§ **Dataset**:
==================================================

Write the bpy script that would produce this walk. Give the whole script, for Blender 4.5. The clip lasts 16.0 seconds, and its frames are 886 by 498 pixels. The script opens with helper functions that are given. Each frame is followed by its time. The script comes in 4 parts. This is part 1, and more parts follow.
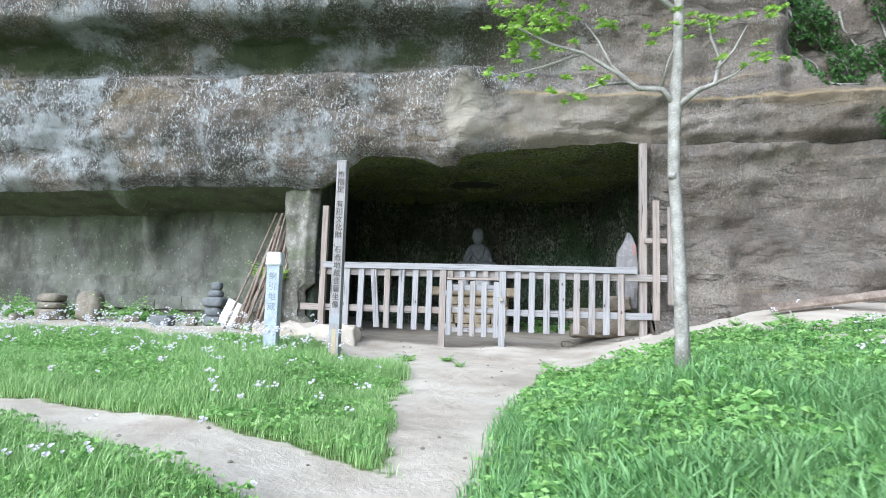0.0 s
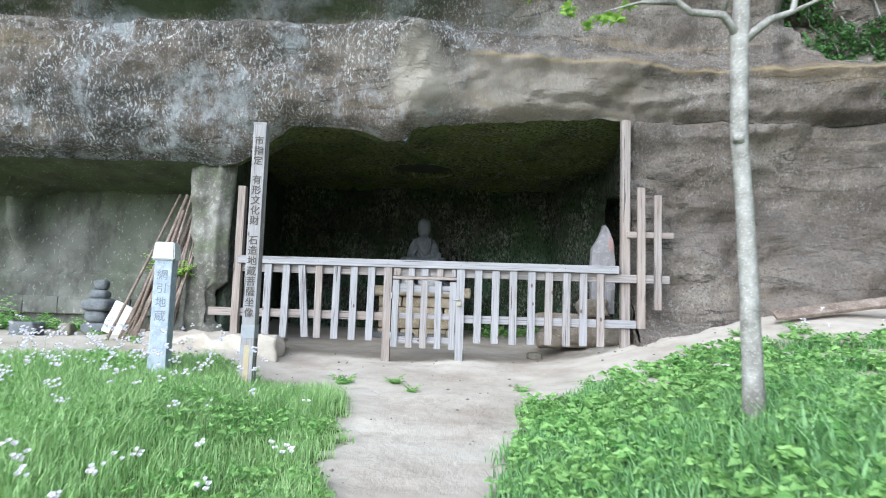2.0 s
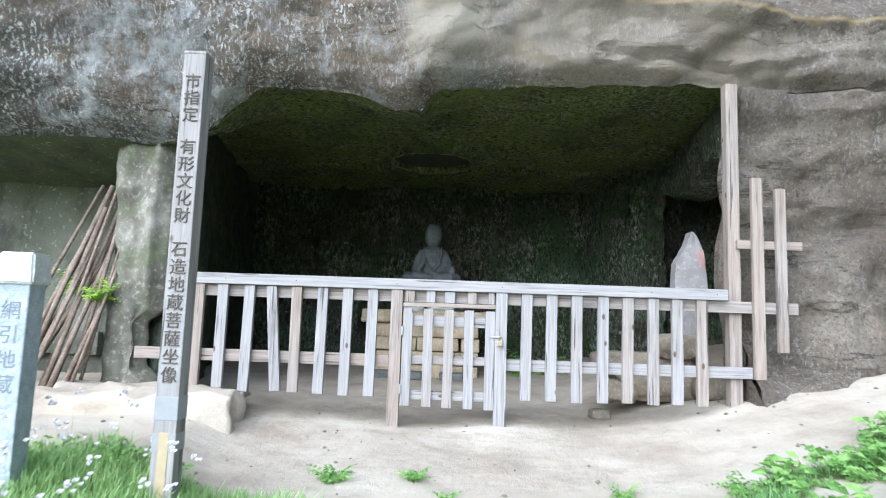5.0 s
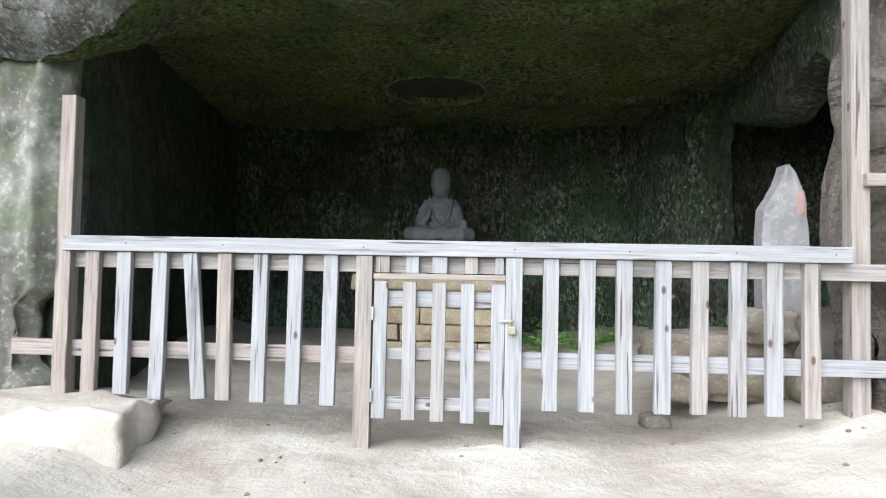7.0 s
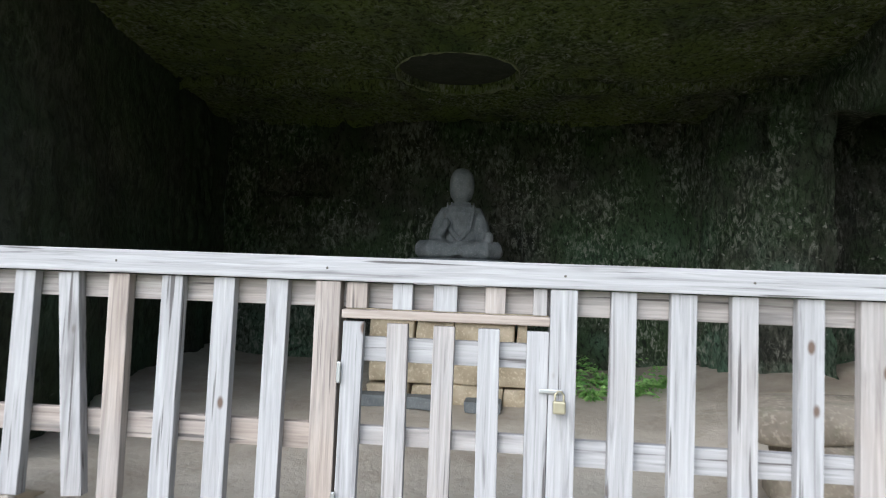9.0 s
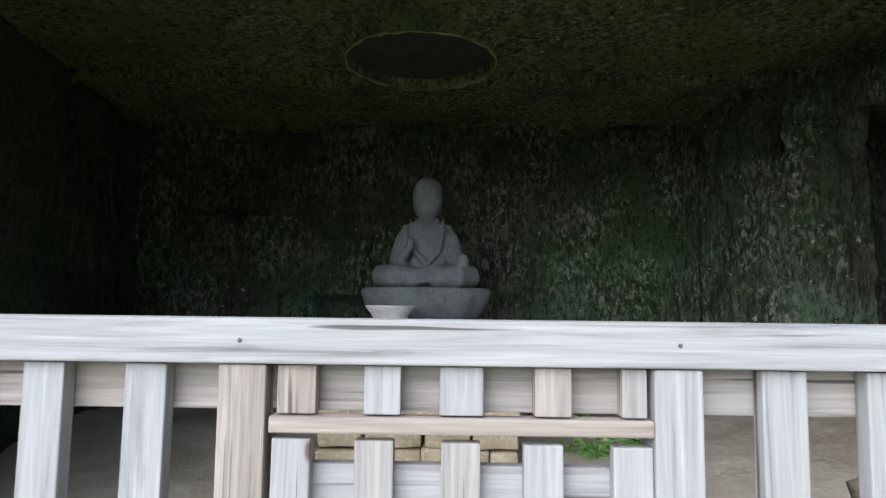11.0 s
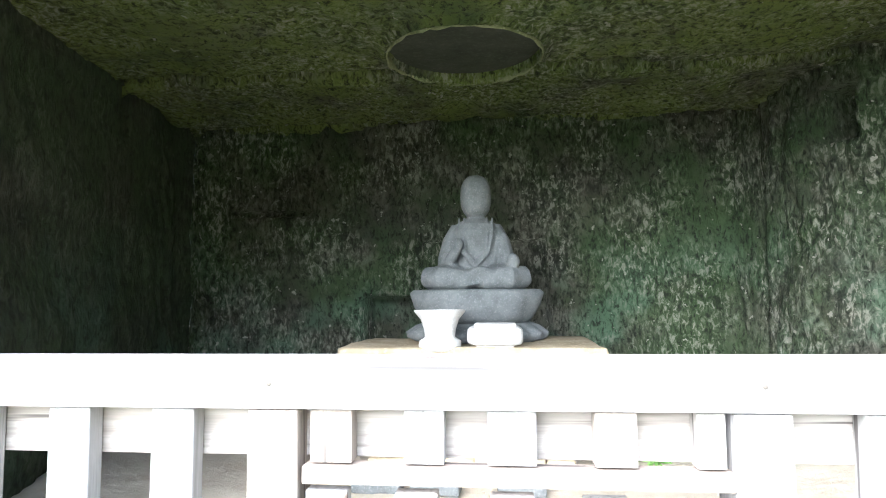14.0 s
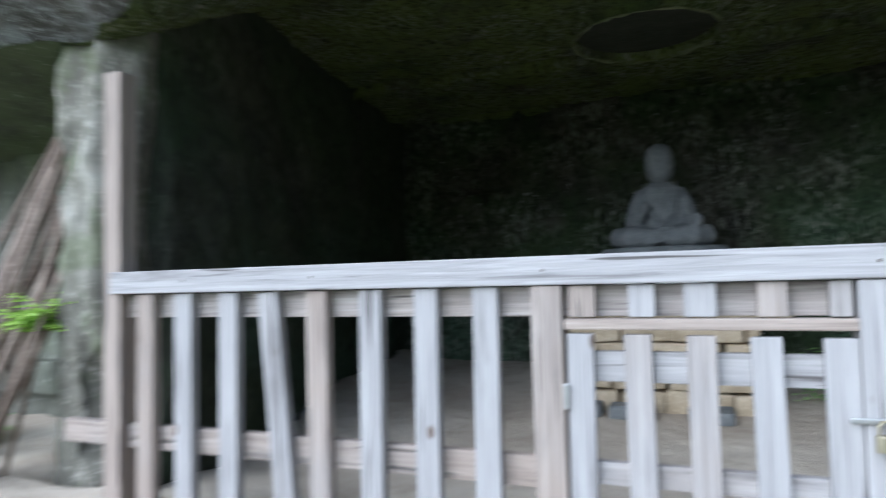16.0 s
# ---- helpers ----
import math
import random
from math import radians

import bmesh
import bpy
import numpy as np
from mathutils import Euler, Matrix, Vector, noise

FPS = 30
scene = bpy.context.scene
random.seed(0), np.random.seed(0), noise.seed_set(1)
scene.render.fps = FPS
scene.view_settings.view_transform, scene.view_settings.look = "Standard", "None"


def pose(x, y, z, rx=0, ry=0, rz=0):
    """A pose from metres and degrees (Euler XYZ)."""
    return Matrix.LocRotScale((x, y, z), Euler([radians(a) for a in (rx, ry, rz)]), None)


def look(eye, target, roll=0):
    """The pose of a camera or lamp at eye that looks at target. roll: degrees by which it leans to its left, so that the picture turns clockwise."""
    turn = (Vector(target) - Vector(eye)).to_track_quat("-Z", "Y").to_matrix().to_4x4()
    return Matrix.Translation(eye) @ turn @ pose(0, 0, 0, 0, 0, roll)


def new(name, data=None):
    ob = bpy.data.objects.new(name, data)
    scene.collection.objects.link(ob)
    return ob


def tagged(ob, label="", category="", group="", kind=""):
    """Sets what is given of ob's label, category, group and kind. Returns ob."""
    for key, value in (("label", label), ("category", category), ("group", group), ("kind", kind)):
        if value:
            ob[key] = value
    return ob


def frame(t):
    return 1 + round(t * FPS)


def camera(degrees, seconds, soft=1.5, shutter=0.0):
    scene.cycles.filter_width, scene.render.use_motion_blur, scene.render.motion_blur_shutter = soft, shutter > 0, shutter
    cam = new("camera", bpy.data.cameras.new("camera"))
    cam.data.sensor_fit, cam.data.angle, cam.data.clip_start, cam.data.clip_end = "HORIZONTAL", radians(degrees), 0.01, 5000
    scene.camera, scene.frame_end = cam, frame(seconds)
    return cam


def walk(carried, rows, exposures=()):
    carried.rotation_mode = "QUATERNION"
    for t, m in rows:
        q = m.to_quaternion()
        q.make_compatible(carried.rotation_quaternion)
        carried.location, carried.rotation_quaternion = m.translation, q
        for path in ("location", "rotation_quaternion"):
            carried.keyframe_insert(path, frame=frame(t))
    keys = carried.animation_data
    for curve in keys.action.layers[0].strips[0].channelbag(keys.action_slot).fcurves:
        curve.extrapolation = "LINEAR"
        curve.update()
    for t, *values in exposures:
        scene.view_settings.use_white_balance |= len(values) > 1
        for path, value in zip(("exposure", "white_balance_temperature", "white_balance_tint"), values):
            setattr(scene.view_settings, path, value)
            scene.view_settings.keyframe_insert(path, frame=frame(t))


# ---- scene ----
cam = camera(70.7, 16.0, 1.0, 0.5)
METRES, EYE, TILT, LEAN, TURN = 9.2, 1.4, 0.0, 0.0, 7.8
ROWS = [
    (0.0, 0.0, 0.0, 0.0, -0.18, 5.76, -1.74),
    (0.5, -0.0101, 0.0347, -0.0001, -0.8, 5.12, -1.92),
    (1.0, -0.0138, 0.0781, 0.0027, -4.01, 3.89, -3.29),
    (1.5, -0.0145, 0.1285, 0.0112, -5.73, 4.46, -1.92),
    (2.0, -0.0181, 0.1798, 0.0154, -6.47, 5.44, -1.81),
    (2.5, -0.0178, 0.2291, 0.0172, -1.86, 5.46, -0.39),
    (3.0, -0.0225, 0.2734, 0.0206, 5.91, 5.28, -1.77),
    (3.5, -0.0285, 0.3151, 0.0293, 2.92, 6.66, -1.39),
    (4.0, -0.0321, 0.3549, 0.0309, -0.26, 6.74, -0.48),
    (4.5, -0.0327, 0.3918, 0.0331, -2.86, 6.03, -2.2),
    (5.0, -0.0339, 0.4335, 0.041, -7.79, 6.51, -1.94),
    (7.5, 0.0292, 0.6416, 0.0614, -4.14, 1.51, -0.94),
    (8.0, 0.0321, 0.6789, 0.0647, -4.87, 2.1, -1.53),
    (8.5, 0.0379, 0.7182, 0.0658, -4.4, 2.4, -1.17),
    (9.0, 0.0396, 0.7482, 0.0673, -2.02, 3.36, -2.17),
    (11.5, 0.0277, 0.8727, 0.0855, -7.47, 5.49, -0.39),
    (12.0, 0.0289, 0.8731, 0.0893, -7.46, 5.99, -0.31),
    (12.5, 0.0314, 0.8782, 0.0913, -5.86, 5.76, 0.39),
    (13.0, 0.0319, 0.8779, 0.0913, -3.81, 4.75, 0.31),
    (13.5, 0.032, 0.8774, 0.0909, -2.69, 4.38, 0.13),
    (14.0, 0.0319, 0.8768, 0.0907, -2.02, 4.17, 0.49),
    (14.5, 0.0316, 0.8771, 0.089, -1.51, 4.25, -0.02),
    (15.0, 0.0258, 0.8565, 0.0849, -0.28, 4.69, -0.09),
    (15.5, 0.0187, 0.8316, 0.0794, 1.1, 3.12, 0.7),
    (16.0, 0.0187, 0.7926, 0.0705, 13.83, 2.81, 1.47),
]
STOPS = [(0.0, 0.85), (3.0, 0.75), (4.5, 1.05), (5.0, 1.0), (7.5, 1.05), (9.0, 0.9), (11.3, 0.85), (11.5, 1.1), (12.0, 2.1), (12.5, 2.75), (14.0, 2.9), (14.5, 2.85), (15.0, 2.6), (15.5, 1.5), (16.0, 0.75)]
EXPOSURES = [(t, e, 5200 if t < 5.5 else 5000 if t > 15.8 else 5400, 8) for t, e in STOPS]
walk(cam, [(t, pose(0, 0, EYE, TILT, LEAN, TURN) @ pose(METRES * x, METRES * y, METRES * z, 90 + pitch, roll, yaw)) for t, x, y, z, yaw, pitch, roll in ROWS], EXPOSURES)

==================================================

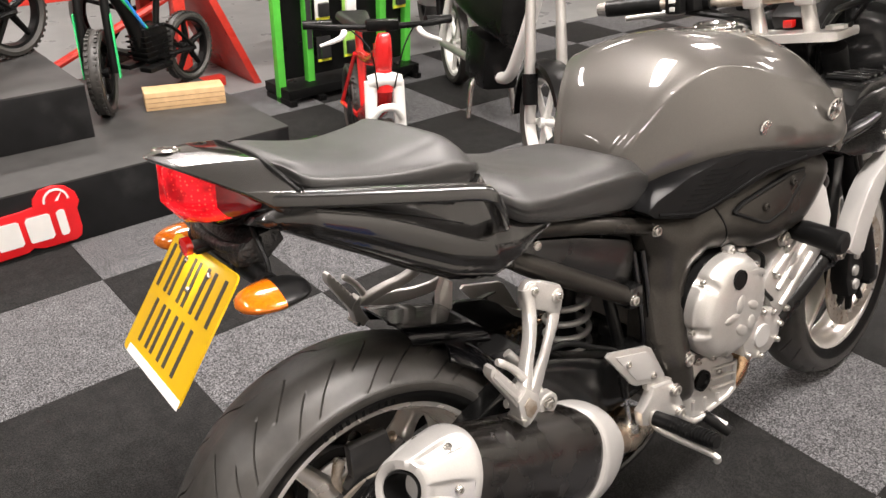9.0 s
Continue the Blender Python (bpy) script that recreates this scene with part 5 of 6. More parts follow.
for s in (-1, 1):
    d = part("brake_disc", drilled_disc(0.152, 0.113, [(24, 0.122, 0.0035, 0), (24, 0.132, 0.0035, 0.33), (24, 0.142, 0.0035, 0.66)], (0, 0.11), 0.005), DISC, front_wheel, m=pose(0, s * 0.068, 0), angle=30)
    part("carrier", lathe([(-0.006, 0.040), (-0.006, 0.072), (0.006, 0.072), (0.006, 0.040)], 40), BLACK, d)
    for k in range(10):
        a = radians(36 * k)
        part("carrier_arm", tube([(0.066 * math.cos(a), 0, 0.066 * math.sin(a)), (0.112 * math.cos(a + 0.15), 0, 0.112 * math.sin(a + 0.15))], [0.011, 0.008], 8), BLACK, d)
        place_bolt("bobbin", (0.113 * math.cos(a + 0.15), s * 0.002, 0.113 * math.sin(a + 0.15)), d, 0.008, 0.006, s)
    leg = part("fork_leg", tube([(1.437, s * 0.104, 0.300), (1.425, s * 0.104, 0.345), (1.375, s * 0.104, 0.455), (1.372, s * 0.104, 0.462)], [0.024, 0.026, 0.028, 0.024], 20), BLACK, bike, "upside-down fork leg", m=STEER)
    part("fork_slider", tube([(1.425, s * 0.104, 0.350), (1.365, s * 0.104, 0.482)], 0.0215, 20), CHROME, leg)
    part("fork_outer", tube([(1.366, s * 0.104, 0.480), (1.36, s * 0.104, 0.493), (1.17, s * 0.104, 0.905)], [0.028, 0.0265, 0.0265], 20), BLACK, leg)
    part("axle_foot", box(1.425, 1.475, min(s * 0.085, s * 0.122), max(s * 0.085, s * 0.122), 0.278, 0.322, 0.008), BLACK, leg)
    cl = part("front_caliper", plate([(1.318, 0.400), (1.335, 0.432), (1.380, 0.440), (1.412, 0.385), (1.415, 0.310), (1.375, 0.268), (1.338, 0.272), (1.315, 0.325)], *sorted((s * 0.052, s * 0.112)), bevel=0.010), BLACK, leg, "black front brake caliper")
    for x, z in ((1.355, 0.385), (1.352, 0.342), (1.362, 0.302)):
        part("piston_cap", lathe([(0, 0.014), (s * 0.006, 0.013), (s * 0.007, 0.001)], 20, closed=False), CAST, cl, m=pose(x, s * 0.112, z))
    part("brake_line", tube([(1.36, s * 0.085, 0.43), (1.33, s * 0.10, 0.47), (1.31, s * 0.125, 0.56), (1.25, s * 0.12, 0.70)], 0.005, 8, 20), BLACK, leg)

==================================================

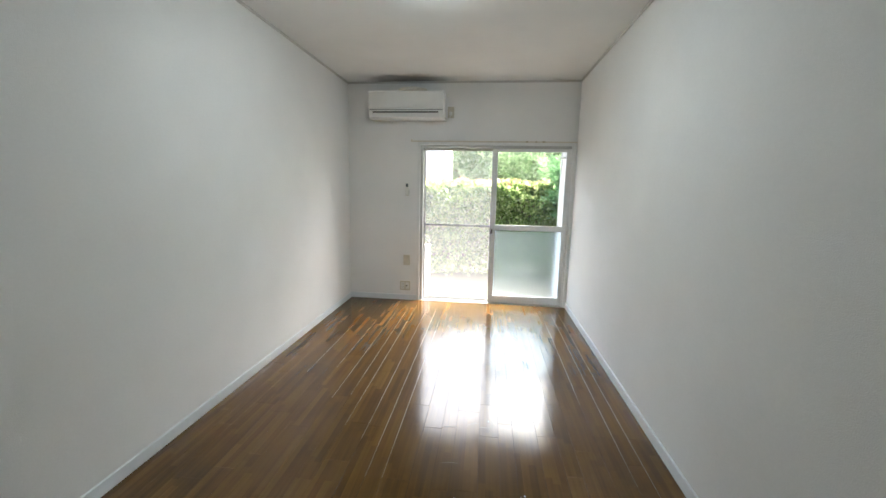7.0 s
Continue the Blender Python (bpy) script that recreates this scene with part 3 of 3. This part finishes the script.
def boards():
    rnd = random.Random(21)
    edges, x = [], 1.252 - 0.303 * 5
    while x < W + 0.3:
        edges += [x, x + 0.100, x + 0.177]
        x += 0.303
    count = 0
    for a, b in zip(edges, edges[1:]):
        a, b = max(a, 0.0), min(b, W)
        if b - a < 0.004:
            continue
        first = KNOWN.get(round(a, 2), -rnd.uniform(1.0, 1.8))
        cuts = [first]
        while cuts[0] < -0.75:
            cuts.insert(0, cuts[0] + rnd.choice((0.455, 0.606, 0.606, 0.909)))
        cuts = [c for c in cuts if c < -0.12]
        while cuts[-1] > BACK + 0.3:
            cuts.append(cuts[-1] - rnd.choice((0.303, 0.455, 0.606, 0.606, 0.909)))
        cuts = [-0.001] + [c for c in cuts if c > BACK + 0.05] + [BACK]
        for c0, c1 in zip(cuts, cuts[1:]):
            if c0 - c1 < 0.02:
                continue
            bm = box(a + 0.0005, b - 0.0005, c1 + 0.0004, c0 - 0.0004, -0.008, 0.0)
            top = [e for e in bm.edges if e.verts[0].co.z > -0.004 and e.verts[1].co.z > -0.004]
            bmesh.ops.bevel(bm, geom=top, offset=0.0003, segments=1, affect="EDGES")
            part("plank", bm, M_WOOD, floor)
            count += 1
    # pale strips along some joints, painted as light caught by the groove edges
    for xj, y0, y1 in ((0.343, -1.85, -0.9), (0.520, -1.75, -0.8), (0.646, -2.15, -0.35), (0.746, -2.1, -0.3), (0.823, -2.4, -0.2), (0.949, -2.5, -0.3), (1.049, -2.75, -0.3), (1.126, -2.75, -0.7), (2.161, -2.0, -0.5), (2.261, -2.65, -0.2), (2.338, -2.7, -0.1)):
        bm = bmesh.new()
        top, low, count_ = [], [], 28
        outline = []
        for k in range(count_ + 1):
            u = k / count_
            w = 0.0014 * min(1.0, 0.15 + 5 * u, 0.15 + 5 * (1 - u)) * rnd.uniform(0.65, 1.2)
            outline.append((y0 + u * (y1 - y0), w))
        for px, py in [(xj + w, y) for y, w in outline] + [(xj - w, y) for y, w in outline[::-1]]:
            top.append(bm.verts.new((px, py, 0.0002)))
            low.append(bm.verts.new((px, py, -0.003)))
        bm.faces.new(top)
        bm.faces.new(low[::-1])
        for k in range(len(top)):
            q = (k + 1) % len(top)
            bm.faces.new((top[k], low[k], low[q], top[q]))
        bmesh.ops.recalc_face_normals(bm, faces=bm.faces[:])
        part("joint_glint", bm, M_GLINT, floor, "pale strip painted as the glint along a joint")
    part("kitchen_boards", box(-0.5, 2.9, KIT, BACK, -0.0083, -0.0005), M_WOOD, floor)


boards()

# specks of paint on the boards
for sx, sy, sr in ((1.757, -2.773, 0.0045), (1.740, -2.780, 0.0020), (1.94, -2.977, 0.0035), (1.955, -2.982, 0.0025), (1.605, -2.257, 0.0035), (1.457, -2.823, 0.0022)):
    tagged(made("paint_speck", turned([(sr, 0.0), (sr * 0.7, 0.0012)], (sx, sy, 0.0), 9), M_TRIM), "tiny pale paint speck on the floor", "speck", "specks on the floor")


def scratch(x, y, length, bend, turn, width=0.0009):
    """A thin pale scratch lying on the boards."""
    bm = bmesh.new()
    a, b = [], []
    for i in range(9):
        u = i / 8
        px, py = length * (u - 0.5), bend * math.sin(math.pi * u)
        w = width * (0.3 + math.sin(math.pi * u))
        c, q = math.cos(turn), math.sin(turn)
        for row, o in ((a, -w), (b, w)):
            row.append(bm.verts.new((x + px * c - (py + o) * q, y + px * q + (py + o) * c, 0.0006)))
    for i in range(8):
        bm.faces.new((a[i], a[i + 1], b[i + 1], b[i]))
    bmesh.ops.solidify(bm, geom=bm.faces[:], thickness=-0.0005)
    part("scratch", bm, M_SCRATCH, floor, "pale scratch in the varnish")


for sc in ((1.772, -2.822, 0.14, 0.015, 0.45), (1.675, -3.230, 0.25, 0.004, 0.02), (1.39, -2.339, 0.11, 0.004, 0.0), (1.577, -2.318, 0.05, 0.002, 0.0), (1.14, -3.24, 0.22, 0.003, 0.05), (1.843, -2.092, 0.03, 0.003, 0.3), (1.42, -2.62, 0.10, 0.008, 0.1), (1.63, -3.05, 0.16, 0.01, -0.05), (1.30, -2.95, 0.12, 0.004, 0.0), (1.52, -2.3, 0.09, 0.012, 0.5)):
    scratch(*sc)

==================================================

§ **Directions for this task**:
Copy exactly the stretch of lines that starts at the line holding "Write the bpy" and ends at the line holding "turn = (Vector(target)". Drop the pictures.

§ **Result for this exercise**:
Write the bpy script that would produce this walk. Give the whole script, for Blender 4.5. The clip lasts 16.0 seconds, and its frames are 886 by 498 pixels. The script opens with helper functions that are given. Each frame is followed by its time. The script comes in 4 parts. This is part 1, and more parts follow.
0.0 s
2.0 s
5.0 s
7.0 s
9.0 s
11.0 s
14.0 s
16.0 s
# ---- helpers ----
import math
import random
from math import radians

import bmesh
import bpy
import numpy as np
from mathutils import Euler, Matrix, Vector, noise

FPS = 30
scene = bpy.context.scene
random.seed(0), np.random.seed(0), noise.seed_set(1)
scene.render.fps = FPS
scene.view_settings.view_transform, scene.view_settings.look = "Standard", "None"


def pose(x, y, z, rx=0, ry=0, rz=0):
    """A pose from metres and degrees (Euler XYZ)."""
    return Matrix.LocRotScale((x, y, z), Euler([radians(a) for a in (rx, ry, rz)]), None)


def look(eye, target, roll=0):
    """The pose of a camera or lamp at eye that looks at target. roll: degrees by which it leans to its left, so that the picture turns clockwise."""
    turn = (Vector(target) - Vector(eye)).to_track_quat("-Z", "Y").to_matrix().to_4x4()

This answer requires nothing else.